Topographic cross-section across the northen edge of the south polar layered deposits. In this region, the layered deposits form 300 kilometer wide plateau that stands 2 kilometers above the surrounding plains. This plateau has been proposed as a landing site for the Mars Polar Lander

Figure 10

Three views of a 300-kilometer wide plateau in the SP layered deposits. (Left) View obtained in mid-spring. Seasonal frost deposits are seen usually in topographic lows. (Middle) View obtained in mid-summer. Dark deposits are probably sand or dust. Sun is from the bottom. (Right) DTM topographic map of part of this region. Bright values are high. The plateau is shown to be roughly 2 kilometers high.

The troughs and scarps subdivide the layered deposit mega-plateau into a series of smaller plateaus typically 100 to 300 kilometers across. One of the largest of these plateaus (shown above) has been proposed as a landing site for MPL. Our maps suggest that the region is relatively safe (at kilometer scales) for landing.

Figure 11

Topographic cross-section across an closed depressions within the south polar layered deposits. These depressions are up to 1 kilometer deep and may have been formed by wind erosion.

From these topographic maps, Schenk and Moore estimate that the volume of material in the South Polar Dome is 300,000 cubic kilometers. The volume of all the southern layered deposits is approximately 1.5 million cubic kilometers, roughly comparable to that found within the northern layered deposits by the MOLA team.
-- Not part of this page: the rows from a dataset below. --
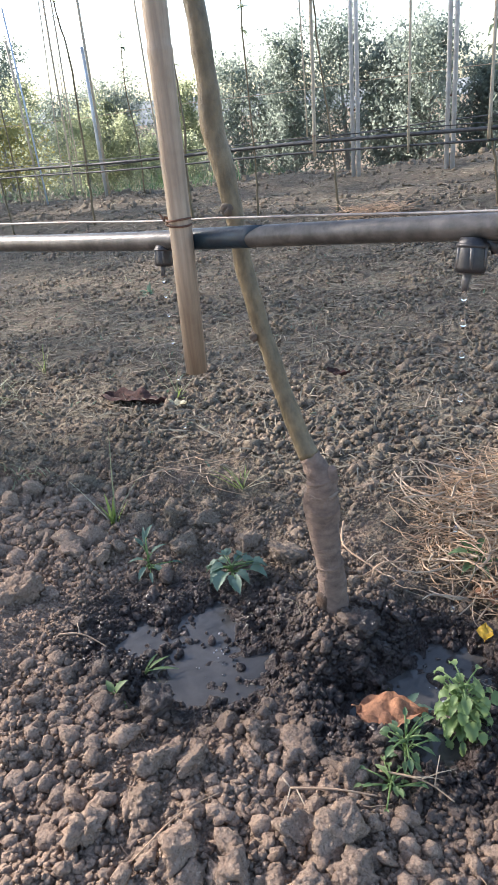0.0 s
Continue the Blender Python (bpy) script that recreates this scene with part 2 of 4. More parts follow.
CANE = wooden("bamboo", (0.205, 0.155, 0.112), (0.410, 0.325, 0.240), 0.5, (1, 1, 0.05), 140, spots=(0.175, 0.128, 0.090), depth=0.001)
CANE_OLD = wooden("weathered bamboo", (0.215, 0.175, 0.130), (0.335, 0.28, 0.215), 0.6, spots=(0.14, 0.105, 0.075), depth=0.0008)
CANE_PALE = wooden("pale sun-bleached bamboo", (0.36, 0.30, 0.22), (0.52, 0.45, 0.34), 0.6, spots=(0.28, 0.22, 0.16), depth=0.0008)
BARK = wooden("young apple bark", (0.082, 0.063, 0.034), (0.212, 0.160, 0.090), 0.5, (1, 1, 0.45), 90, (0.060, 0.048, 0.026), 0.002)
BARK_LOW = wooden("rough grey bark", (0.108, 0.076, 0.060), (0.240, 0.172, 0.135), 0.9, (0.7, 0.7, 1.3), 75, (0.085, 0.056, 0.042), 0.004)
BARK_PALE = wooden("pale cracked bark", (0.17, 0.125, 0.098), (0.30, 0.225, 0.175), 0.9, (0.7, 0.7, 1.3), 75, (0.11, 0.078, 0.06), 0.003)
BARK_WET = wooden("dark wet bark", (0.030, 0.020, 0.014), (0.100, 0.058, 0.036), 0.7, (0.7, 0.7, 1.3), 110, (0.024, 0.017, 0.013), 0.004)
# grey bark of the far trees, paled to carry the haze in its colour
BARK_FAR = wooden("grey far bark with painted haze", (0.20, 0.185, 0.17), (0.30, 0.28, 0.255), 0.9, (1, 1, 0.4), 20, depth=0.003)
BARK_DARK = wooden("dark bark", (0.075, 0.058, 0.045), (0.15, 0.115, 0.085), 0.85, (1, 1, 0.4), 40, depth=0.003)
TORN = wooden("torn red-brown bark", (0.18, 0.062, 0.035), (0.34, 0.130, 0.068), 0.85, (1, 1, 0.1), 130, depth=0.002)
STRAW = wooden("dry straw", (0.30, 0.195, 0.118), (0.54, 0.375, 0.240), 0.7, (1, 1, 1), 30, (0.24, 0.15, 0.09), 0.0006)
STRAW_PALE = wooden("bleached straw", (0.31, 0.245, 0.175), (0.50, 0.40, 0.295), 0.75, (1, 1, 1), 30, (0.20, 0.145, 0.10), 0.0006)
GREEN = leafy("weed leaf", (0.080, 0.150, 0.080), (0.135, 0.215, 0.085))
GREEN_PALE = leafy("pale weed leaf", (0.150, 0.235, 0.095), (0.240, 0.325, 0.130))
WEED_DULL = leafy("dull blue-green weed leaf", (0.085, 0.148, 0.105), (0.165, 0.235, 0.165), 0.25, 0.6)
GREEN_BLUE = leafy("bluish weed leaf", (0.085, 0.148, 0.100), (0.140, 0.215, 0.145), 0.3)
GRASS_GREY = leafy("grey-green grass blade", (0.150, 0.180, 0.105), (0.270, 0.290, 0.180), 0.35)
THATCH = wooden("weathered dead grass", (0.110, 0.096, 0.070), (0.310, 0.272, 0.200), 0.9, (1, 1, 1), 25, (0.10, 0.09, 0.065), 0.0006)
SUCKER = leafy("sucker leaf", (0.046, 0.074, 0.052), (0.094, 0.134, 0.086), 0.35, 0.65)
GRASS = leafy("grass blade", (0.165, 0.245, 0.060), (0.290, 0.360, 0.100))
GRASS_DRY = leafy("dry grass blade", (0.31, 0.28, 0.17), (0.46, 0.42, 0.28), 0.3)
DEAD_DARK = wooden("dark dead leaf", (0.022, 0.010, 0.008), (0.085, 0.036, 0.027), 0.95, (1, 1, 1), 150, (0.030, 0.014, 0.011), 0.003)
DEAD_RUST = wooden("rust dead leaf", (0.16, 0.066, 0.032), (0.38, 0.185, 0.095), 0.85, (1, 1, 1), 240, (0.13, 0.06, 0.035), 0.0022)
DEAD_YELLOW = leafy("yellow dead leaf", (0.55, 0.33, 0.03), (0.70, 0.45, 0.05), 0.35, 0.5)
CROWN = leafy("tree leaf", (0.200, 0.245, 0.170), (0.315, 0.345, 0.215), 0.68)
# copy of the tree leaf with shade and bluish haze put into its colour
CROWN_DARK = leafy("tree leaf with painted shade and haze", (0.150, 0.190, 0.175), (0.225, 0.265, 0.225), 0.66)
CROWN_YELLOW = leafy("yellowing tree leaf", (0.225, 0.245, 0.115), (0.380, 0.335, 0.125), 0.66)


def puddle_water():
    m, nt, b = material("muddy water", 0.04)
    pos = place_of(nt)
    nt.links.new(blend(nt, spread(nt, noise_tex(nt, 18, 4, pos), 0.35, 0.65), (0.040, 0.039, 0.038), (0.070, 0.067, 0.065)), b.inputs["Base Color"])
    b.inputs["IOR"].default_value = 1.33
    rings = None
    for cu, cv in ((-0.072, -0.005), (0.245, 0.010), (0.190, 0.090), (-1.10, -0.11)):
        n = nt.nodes.new("ShaderNodeVectorMath")
        n.operation = "DISTANCE"
        nt.links.new(pos, n.inputs[0])
        n.inputs[1].default_value = (*plan(cu, cv), float(terrain(cu, cv)) + WATER)
        d = n.outputs["Value"]
        w = calc(nt, "MULTIPLY", calc(nt, "SINE", calc(nt, "MULTIPLY", calc(nt, "ADD", d, calc(nt, "MULTIPLY", noise_tex(nt, 60, 2, pos), 0.012)), 520)), spread(nt, d, 0.0, 0.045, 0.12, 0.0))
        rings = w if rings is None else calc(nt, "ADD", rings, w)
    bump(nt, b, calc(nt, "ADD", calc(nt, "MULTIPLY", noise_tex(nt, 30, 2, pos), 1.2), rings), 0.5, 0.005)
    return m


MUD_WATER = puddle_water()
# whitish foam colour that also stands in for glints on the splashing water
FOAM_GLINT, _, _ = material("pale foam and painted glints", 0.25, (0.36, 0.36, 0.37))
DROP, _, _drop = material("clear water", 0.02, (1, 1, 1))
_drop.inputs["Transmission Weight"].default_value, _drop.inputs["IOR"].default_value = 1.0, 1.33


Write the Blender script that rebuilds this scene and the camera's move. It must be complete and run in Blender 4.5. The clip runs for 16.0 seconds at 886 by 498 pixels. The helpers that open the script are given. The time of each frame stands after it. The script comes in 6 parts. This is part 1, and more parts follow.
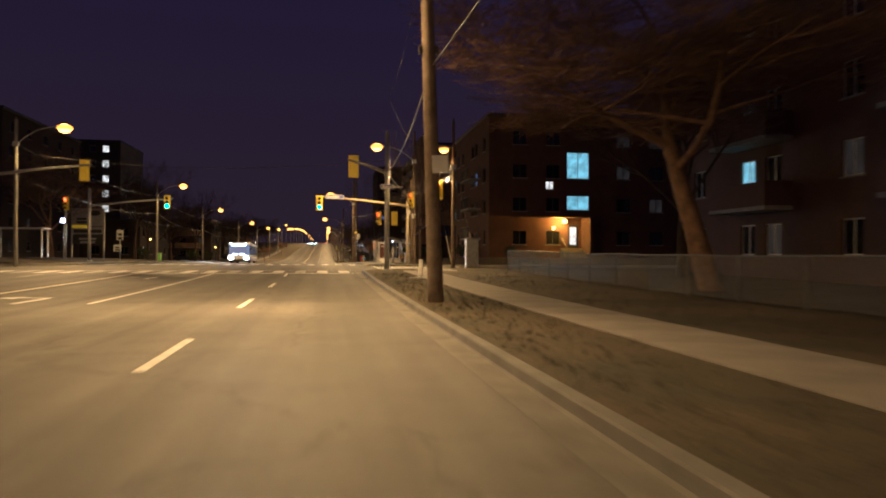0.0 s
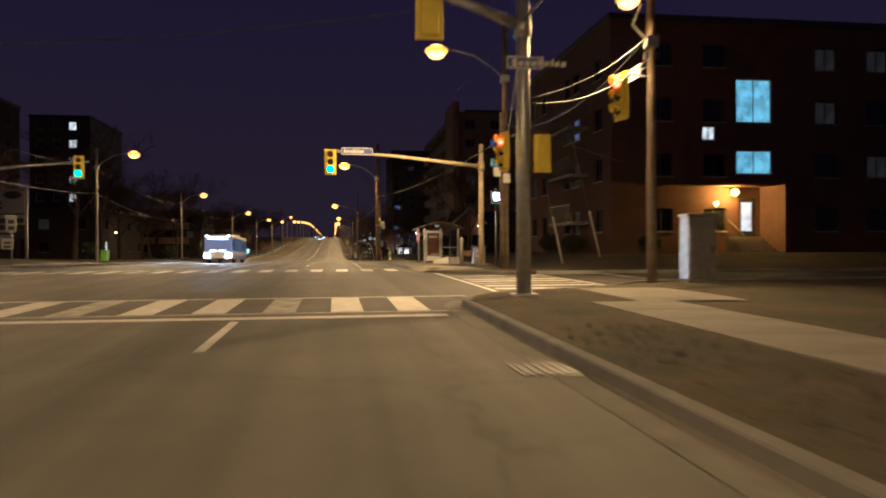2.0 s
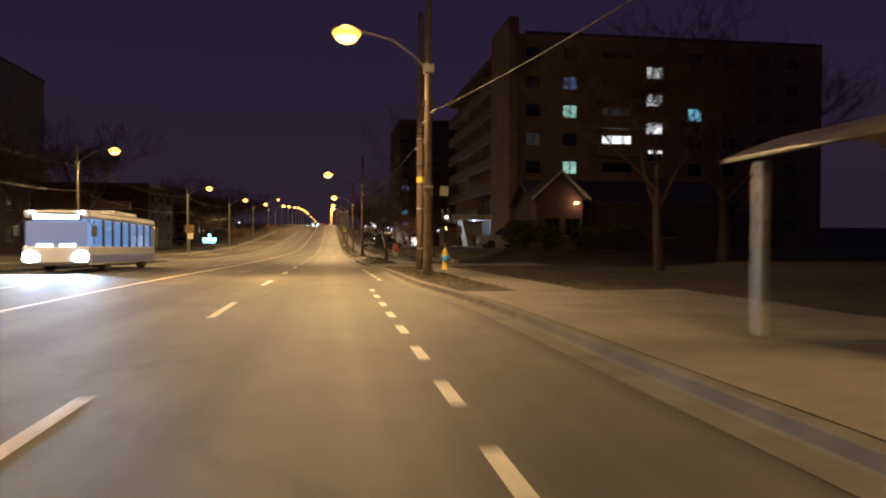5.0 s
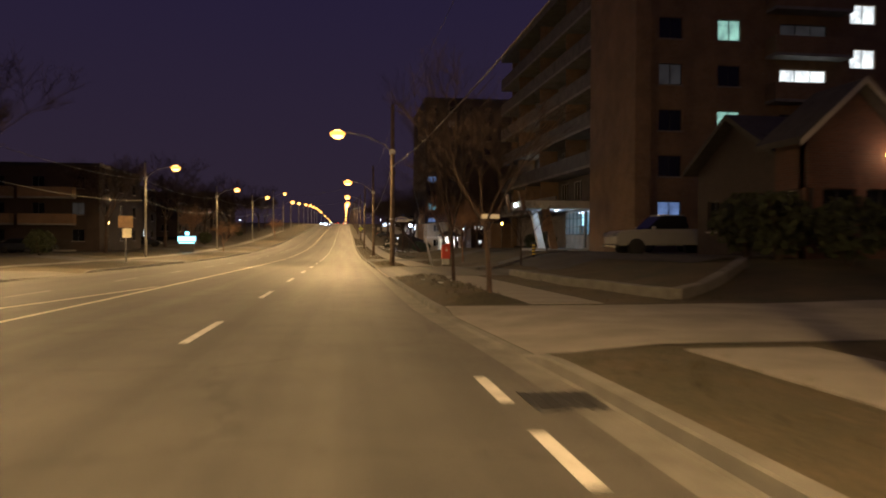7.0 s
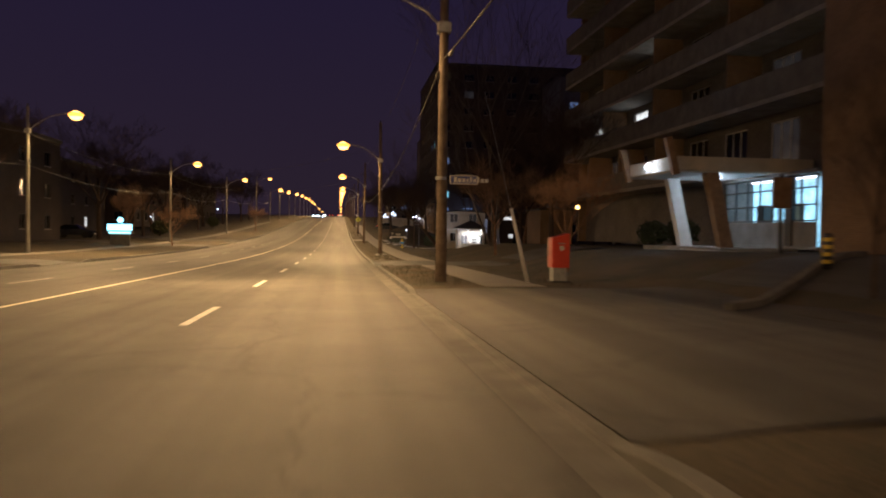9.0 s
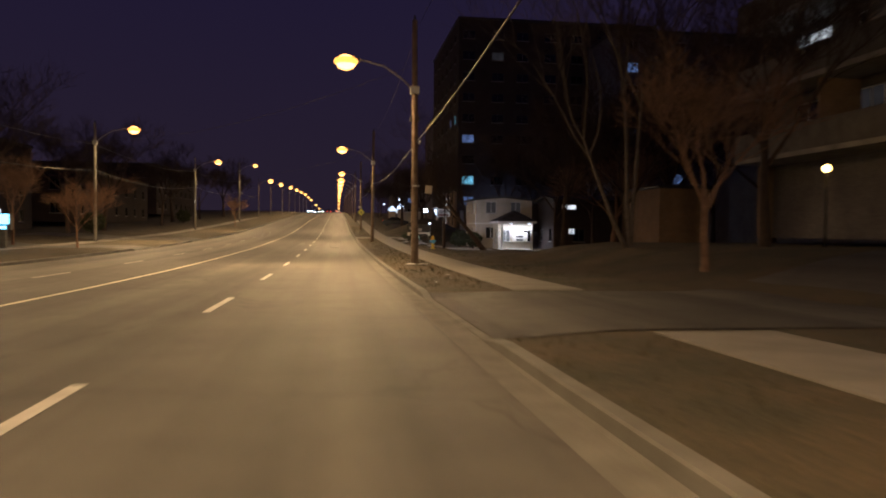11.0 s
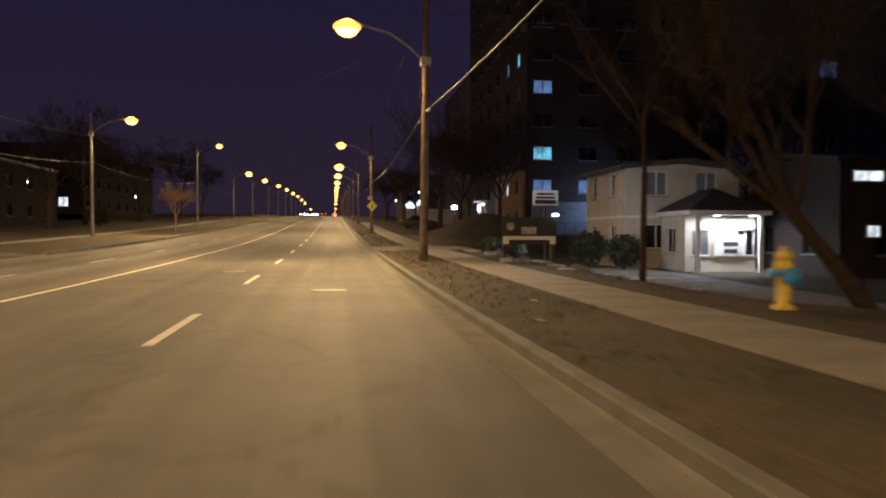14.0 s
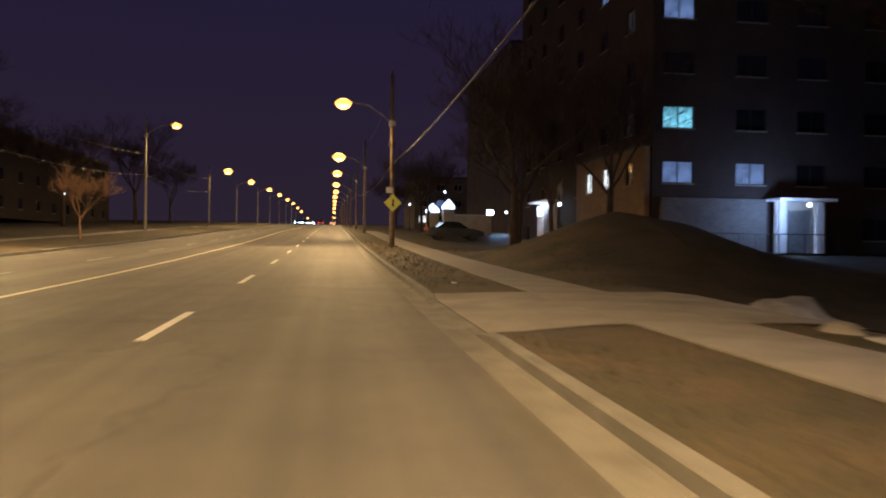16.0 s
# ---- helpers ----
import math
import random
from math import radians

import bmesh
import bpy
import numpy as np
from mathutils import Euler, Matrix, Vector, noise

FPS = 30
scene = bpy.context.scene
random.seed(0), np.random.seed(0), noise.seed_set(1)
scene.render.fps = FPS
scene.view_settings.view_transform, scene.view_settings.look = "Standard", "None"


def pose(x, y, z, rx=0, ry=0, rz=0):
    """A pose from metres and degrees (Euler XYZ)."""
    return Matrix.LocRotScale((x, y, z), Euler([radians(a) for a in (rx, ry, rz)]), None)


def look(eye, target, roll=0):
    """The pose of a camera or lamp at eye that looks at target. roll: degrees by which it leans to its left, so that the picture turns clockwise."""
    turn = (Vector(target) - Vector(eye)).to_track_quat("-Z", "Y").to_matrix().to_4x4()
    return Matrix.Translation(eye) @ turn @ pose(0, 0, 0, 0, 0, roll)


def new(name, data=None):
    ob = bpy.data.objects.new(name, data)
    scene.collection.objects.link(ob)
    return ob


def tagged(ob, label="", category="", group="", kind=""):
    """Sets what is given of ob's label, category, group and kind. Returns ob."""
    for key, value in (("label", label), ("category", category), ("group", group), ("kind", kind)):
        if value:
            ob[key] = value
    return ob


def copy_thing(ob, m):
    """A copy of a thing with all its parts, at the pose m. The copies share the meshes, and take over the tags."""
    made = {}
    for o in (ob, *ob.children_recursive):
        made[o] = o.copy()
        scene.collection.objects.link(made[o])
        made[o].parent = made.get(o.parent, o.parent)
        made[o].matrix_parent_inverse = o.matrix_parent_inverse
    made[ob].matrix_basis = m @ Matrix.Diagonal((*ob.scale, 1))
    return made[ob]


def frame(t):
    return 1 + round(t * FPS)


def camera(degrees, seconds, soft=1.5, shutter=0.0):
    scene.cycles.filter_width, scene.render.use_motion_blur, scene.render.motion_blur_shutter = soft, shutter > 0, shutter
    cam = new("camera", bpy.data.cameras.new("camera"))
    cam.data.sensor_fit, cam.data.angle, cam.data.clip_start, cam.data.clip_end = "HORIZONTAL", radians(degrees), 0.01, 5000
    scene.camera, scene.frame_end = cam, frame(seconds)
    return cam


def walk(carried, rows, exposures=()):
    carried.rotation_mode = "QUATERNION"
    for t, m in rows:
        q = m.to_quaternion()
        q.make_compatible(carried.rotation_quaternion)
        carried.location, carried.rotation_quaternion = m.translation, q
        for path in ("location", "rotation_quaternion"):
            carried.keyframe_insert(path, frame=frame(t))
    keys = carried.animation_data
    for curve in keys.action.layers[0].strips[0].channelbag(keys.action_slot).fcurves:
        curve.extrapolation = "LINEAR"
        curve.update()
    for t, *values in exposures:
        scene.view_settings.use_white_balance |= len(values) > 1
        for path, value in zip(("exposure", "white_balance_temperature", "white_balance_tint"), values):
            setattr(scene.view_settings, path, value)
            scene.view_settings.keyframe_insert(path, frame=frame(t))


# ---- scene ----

Vast flood waters once raged over the surface of now-dry Mars. If the southern layered deposits are mostly icy, then the total estimated volume of ice deposits at both the north and south poles of Mars has been doubled to nearly 3 million cubic kilometers, roughly the volume of the Greenland ice cap. This amount of frozen water would still be less than 1/5th of the minimum estimated volume of the ancient northern ocean, proposed to have flooded large parts of Mars. Other hiding places for this missing water would need to be found, either underground or permanently lost to space.